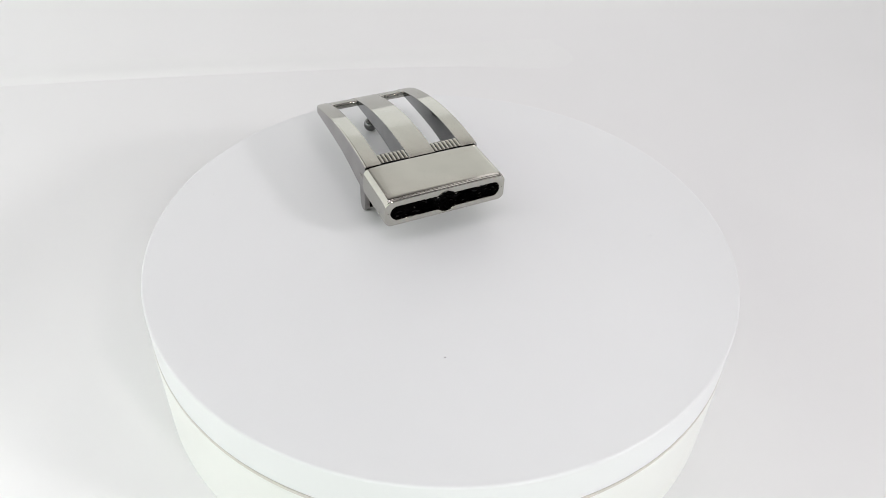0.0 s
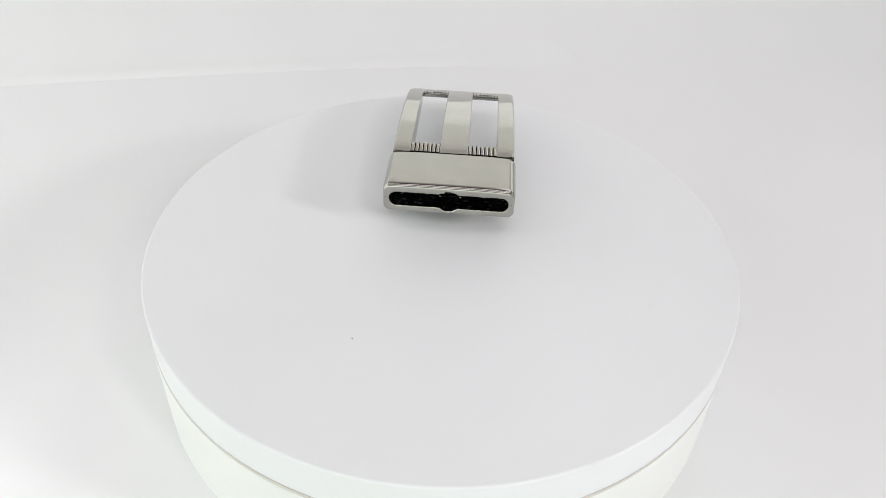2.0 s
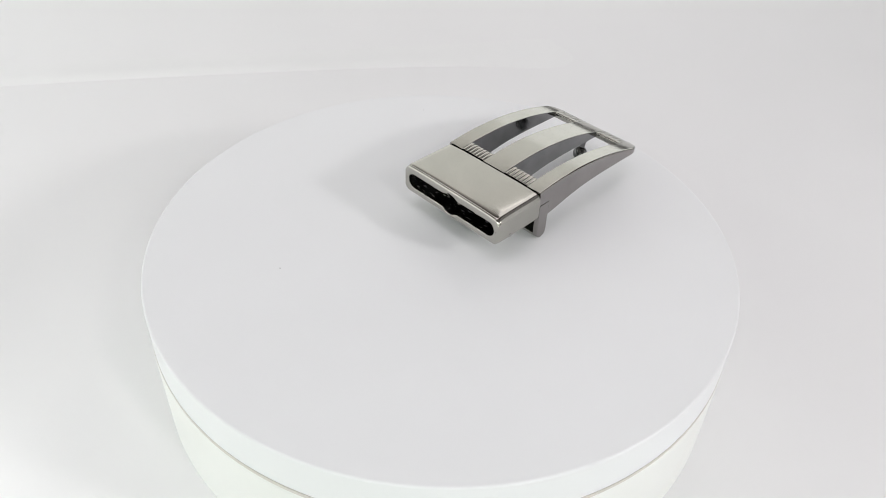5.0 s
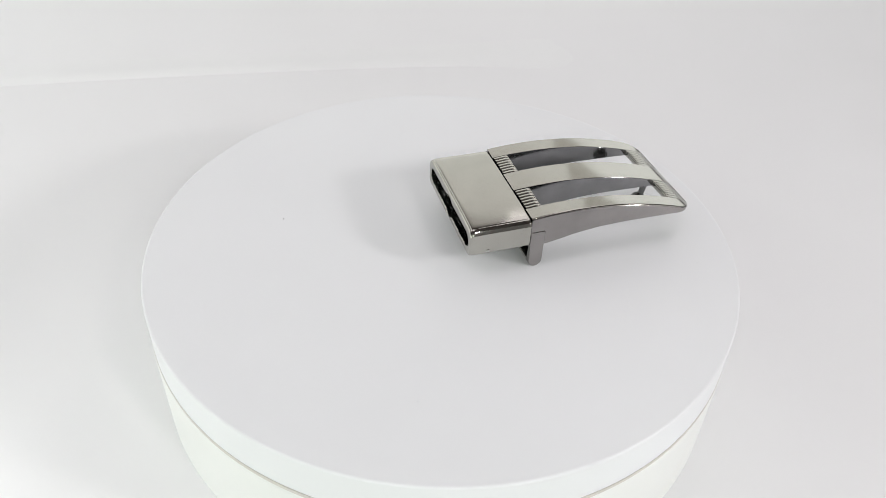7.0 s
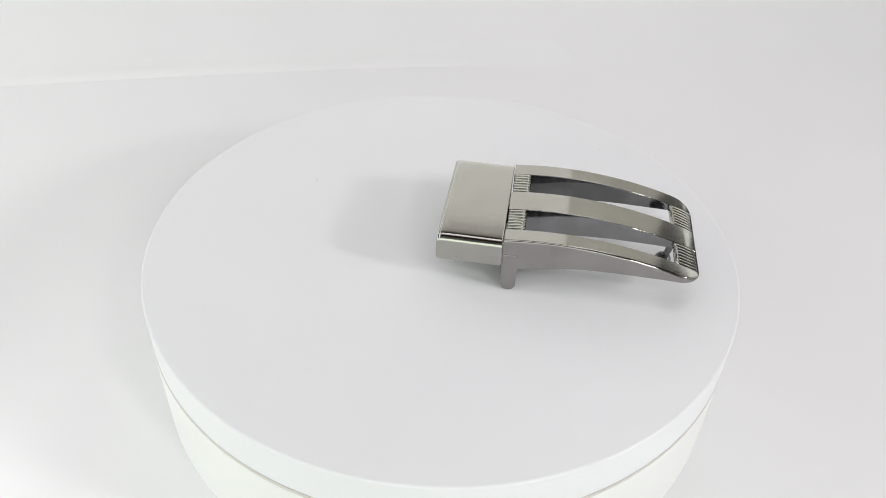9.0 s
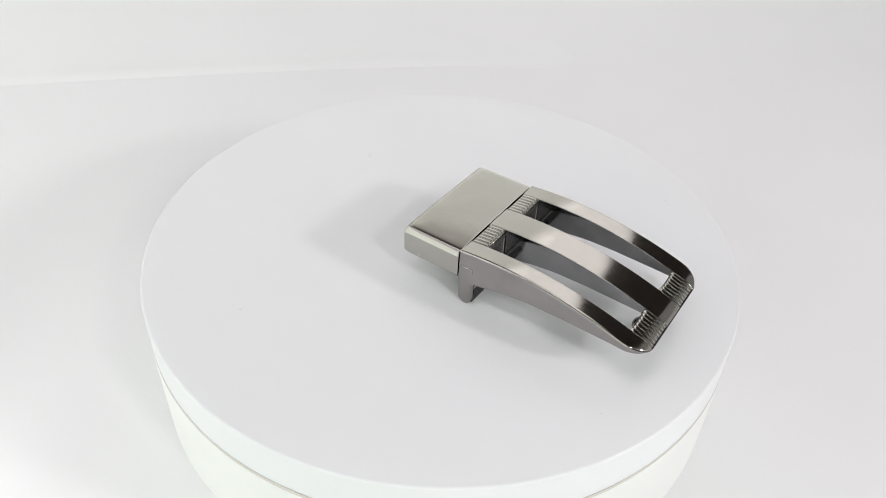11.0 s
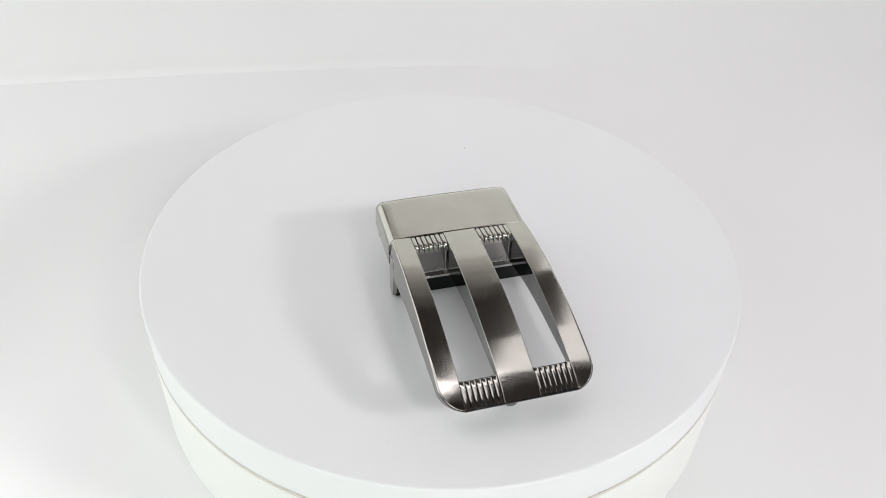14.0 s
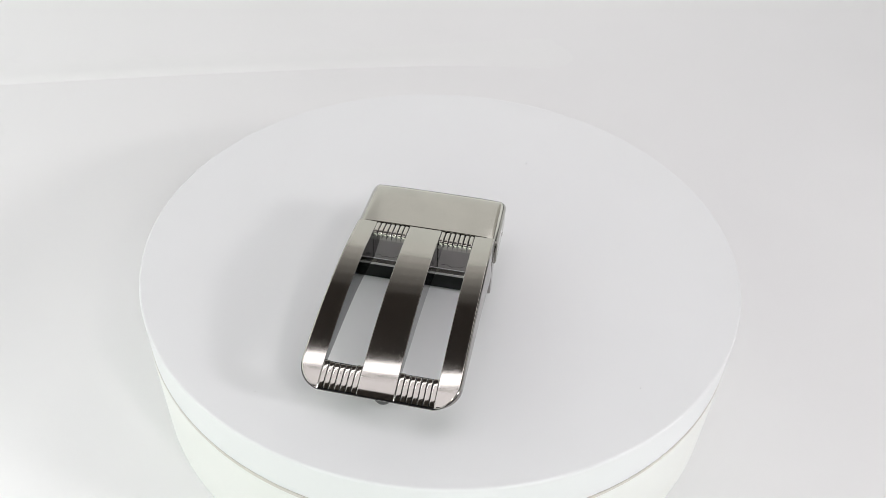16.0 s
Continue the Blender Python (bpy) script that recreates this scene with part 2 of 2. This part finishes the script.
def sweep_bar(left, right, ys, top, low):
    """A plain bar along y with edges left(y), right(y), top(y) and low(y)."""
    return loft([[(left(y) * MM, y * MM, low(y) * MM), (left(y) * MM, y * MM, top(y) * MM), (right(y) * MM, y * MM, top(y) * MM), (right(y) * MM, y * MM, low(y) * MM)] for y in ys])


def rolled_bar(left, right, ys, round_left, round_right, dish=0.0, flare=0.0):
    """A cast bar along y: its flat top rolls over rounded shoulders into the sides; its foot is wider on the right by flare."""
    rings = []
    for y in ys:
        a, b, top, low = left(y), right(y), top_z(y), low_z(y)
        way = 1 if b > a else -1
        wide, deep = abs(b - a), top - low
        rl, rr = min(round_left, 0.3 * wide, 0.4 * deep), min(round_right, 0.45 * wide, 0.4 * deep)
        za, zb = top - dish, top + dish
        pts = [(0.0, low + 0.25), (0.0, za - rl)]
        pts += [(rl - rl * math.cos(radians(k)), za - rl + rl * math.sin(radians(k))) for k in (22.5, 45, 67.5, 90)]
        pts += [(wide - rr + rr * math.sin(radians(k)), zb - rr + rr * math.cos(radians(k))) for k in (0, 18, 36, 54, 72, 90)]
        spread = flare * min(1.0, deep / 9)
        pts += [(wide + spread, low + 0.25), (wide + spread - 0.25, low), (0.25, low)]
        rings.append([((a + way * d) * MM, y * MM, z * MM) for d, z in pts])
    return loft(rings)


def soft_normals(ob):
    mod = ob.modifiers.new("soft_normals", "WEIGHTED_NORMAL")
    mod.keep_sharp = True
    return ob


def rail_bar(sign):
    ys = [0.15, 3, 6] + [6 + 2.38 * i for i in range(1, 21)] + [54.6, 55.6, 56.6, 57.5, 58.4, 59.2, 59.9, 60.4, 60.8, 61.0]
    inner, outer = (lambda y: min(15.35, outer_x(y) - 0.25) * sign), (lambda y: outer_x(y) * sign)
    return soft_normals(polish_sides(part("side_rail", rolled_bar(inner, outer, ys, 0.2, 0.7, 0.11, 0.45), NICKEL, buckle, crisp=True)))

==

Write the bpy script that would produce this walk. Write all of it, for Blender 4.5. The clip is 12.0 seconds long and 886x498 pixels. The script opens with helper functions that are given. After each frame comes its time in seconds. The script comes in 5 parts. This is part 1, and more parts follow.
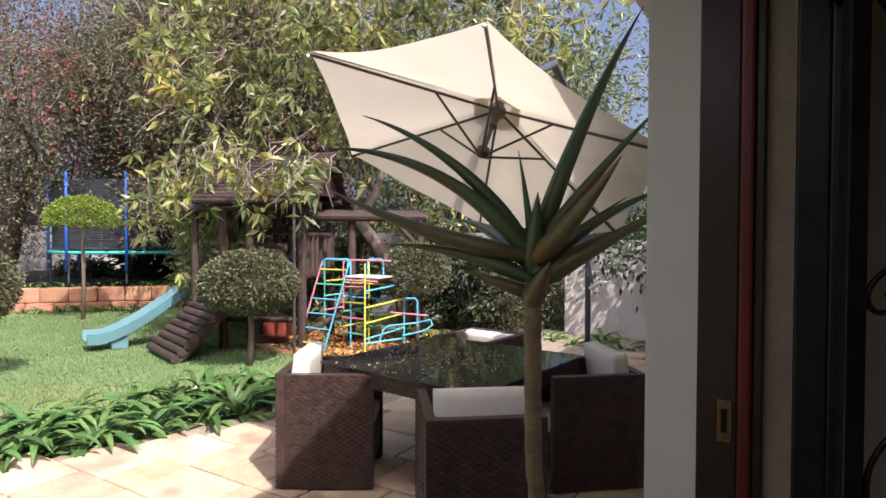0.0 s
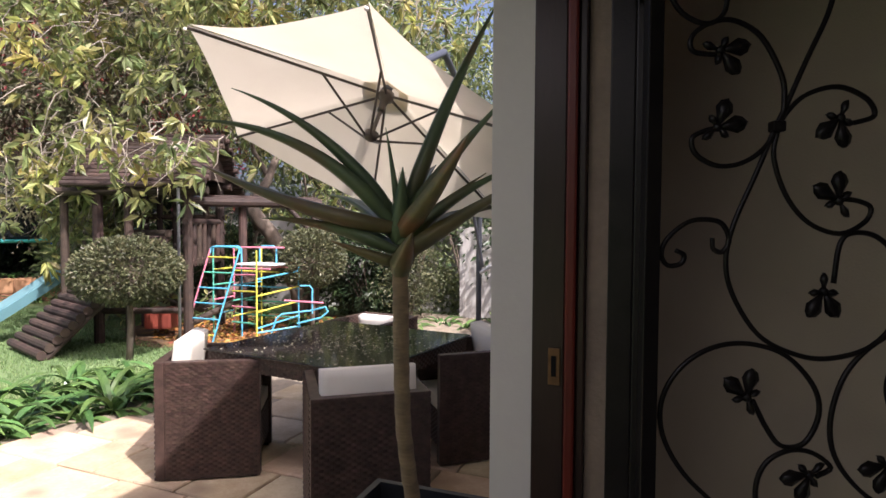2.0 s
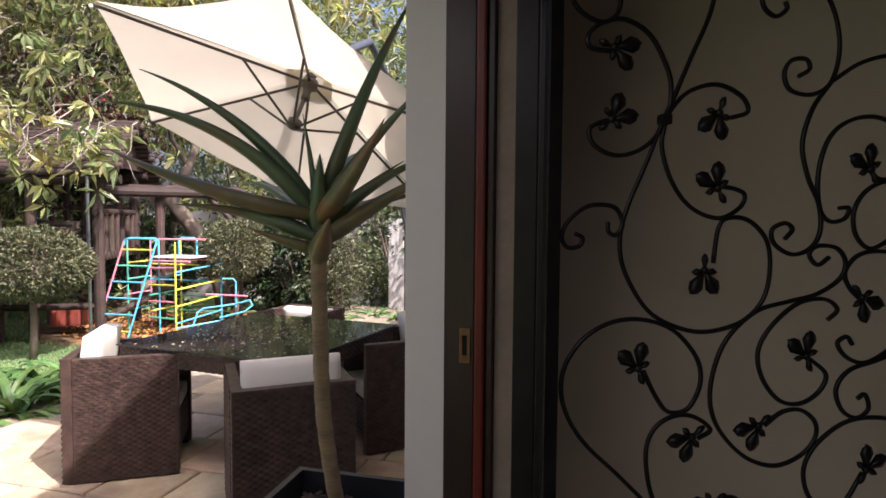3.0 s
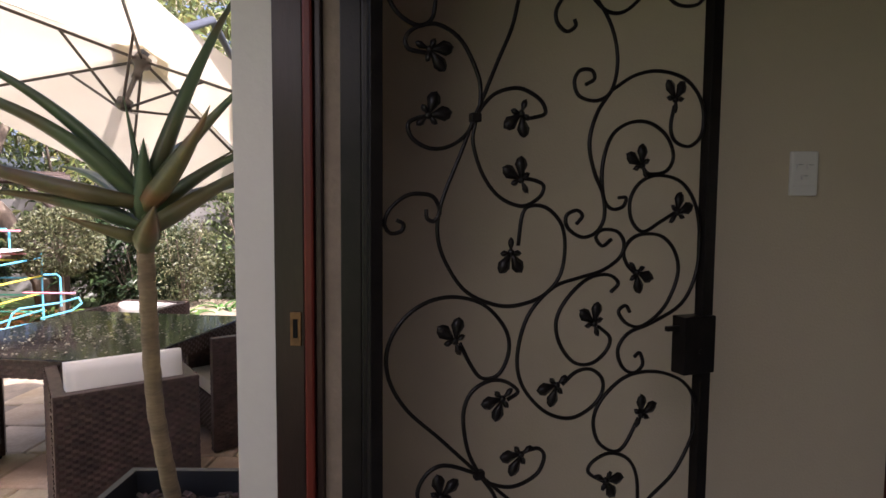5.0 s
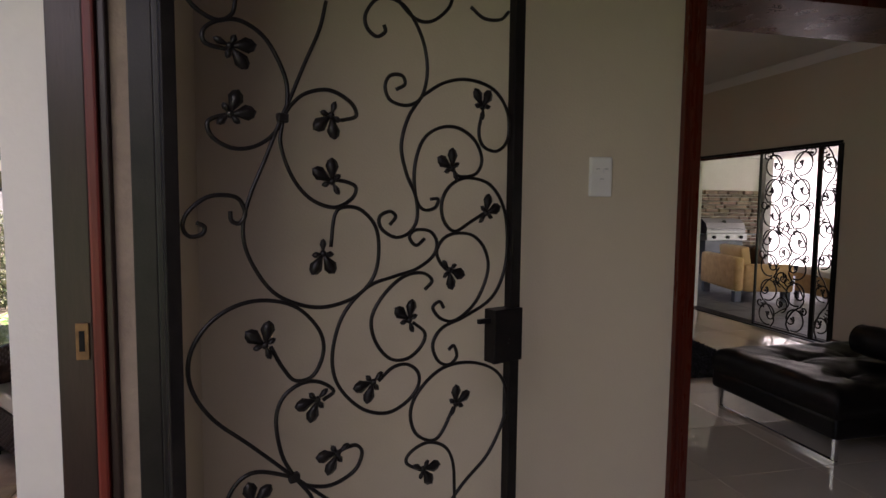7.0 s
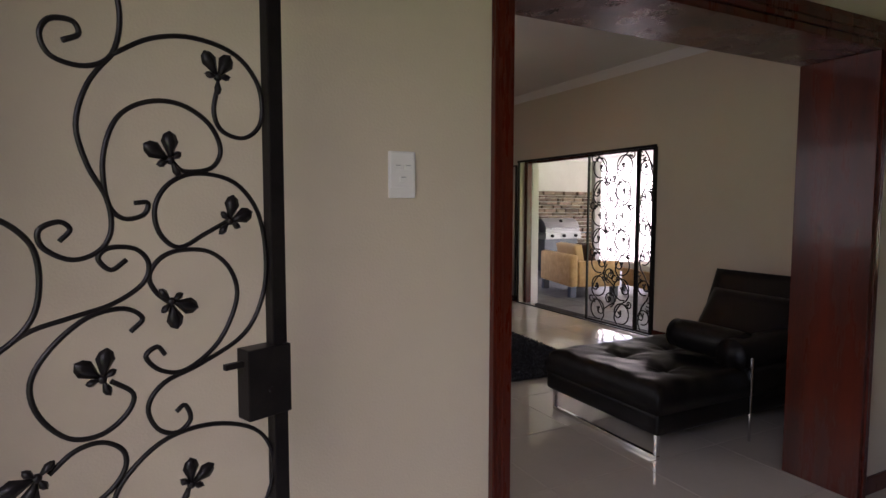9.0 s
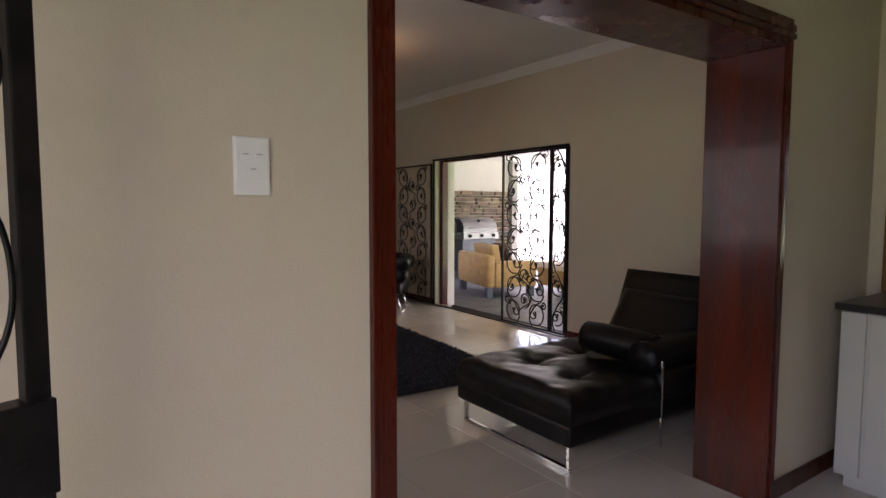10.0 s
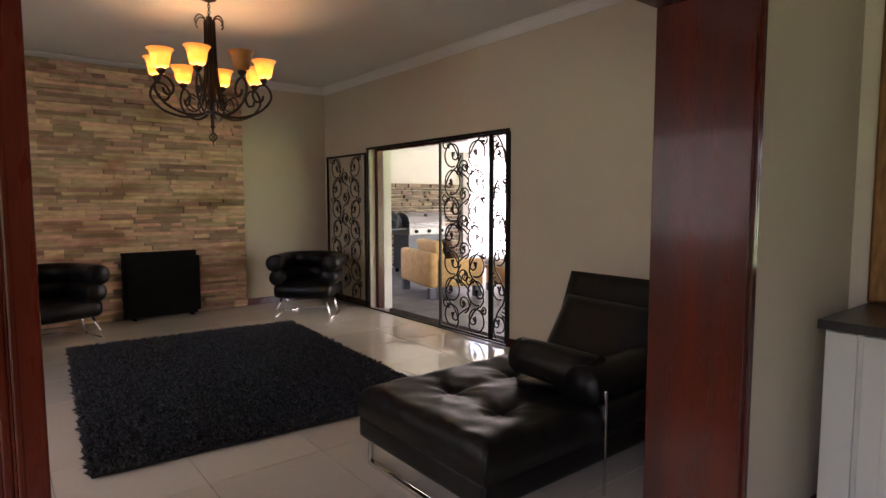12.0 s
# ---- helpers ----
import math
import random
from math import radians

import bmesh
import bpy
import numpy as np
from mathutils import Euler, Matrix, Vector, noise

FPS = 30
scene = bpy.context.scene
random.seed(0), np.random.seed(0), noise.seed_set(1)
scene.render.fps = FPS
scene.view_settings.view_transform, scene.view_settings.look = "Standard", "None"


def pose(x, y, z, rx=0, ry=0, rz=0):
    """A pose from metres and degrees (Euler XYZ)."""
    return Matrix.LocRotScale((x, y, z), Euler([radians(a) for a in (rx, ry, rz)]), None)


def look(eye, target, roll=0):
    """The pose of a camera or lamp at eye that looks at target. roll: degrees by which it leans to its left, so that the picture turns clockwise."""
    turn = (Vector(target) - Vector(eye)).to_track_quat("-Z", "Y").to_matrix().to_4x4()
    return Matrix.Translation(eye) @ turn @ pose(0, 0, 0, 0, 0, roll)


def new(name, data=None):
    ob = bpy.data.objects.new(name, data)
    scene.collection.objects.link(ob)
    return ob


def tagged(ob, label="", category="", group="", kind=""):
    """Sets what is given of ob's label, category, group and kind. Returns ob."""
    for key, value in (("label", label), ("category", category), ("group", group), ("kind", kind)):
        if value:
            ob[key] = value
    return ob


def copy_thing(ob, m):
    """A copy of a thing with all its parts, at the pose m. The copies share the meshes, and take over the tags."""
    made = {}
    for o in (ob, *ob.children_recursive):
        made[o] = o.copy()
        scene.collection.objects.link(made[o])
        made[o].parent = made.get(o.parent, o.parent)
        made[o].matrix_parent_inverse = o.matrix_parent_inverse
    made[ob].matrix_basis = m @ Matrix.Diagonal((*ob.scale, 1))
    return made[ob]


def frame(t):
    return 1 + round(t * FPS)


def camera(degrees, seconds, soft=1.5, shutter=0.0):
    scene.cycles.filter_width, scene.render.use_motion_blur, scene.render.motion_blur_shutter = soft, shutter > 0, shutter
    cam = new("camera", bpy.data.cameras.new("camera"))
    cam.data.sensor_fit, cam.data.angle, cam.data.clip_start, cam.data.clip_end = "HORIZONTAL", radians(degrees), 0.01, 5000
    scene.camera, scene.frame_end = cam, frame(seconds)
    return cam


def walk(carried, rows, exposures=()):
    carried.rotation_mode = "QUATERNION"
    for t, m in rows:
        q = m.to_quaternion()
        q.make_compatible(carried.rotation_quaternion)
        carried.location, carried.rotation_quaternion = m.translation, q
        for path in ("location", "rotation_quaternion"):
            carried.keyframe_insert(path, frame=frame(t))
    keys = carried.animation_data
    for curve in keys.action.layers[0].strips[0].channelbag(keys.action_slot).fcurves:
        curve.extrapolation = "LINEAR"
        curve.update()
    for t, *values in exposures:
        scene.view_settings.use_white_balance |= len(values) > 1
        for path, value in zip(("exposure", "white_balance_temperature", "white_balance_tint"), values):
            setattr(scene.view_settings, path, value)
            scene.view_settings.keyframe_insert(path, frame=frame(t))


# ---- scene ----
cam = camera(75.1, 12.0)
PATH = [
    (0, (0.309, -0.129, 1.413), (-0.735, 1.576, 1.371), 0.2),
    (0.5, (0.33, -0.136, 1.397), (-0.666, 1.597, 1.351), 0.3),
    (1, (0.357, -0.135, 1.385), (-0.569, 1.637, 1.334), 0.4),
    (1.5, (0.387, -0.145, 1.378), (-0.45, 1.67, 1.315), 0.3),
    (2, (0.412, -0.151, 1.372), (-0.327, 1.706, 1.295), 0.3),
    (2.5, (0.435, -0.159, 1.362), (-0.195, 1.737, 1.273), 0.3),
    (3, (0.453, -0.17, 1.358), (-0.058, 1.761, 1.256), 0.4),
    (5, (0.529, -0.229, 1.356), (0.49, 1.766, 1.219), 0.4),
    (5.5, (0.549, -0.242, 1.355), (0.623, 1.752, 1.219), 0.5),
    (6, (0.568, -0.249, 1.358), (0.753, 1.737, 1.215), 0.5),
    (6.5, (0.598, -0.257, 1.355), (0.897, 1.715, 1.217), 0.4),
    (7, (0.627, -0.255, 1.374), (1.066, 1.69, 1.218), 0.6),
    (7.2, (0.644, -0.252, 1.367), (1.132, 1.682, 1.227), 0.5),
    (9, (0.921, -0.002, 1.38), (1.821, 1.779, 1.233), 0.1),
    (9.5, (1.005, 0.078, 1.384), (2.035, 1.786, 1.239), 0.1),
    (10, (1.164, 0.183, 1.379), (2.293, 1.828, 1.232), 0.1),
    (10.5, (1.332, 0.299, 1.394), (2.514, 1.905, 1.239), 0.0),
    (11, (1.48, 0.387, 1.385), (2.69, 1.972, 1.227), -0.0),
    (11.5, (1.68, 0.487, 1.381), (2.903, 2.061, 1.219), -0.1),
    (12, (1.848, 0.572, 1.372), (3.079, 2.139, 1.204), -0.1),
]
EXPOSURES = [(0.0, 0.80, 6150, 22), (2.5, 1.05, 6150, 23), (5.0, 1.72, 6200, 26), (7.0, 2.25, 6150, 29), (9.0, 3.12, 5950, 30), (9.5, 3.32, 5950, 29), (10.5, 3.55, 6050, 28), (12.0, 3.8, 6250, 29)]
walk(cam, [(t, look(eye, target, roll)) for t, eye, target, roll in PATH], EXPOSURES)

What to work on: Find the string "degrees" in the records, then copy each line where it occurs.

Answer to the task:
    """A pose from metres and degrees (Euler XYZ)."""
    """The pose of a camera or lamp at eye that looks at target. roll: degrees by which it leans to its left, so that the picture turns clockwise."""
def camera(degrees, seconds, soft=1.5, shutter=0.0):
    cam.data.sensor_fit, cam.data.angle, cam.data.clip_start, cam.data.clip_end = "HORIZONTAL", radians(degrees), 0.01, 5000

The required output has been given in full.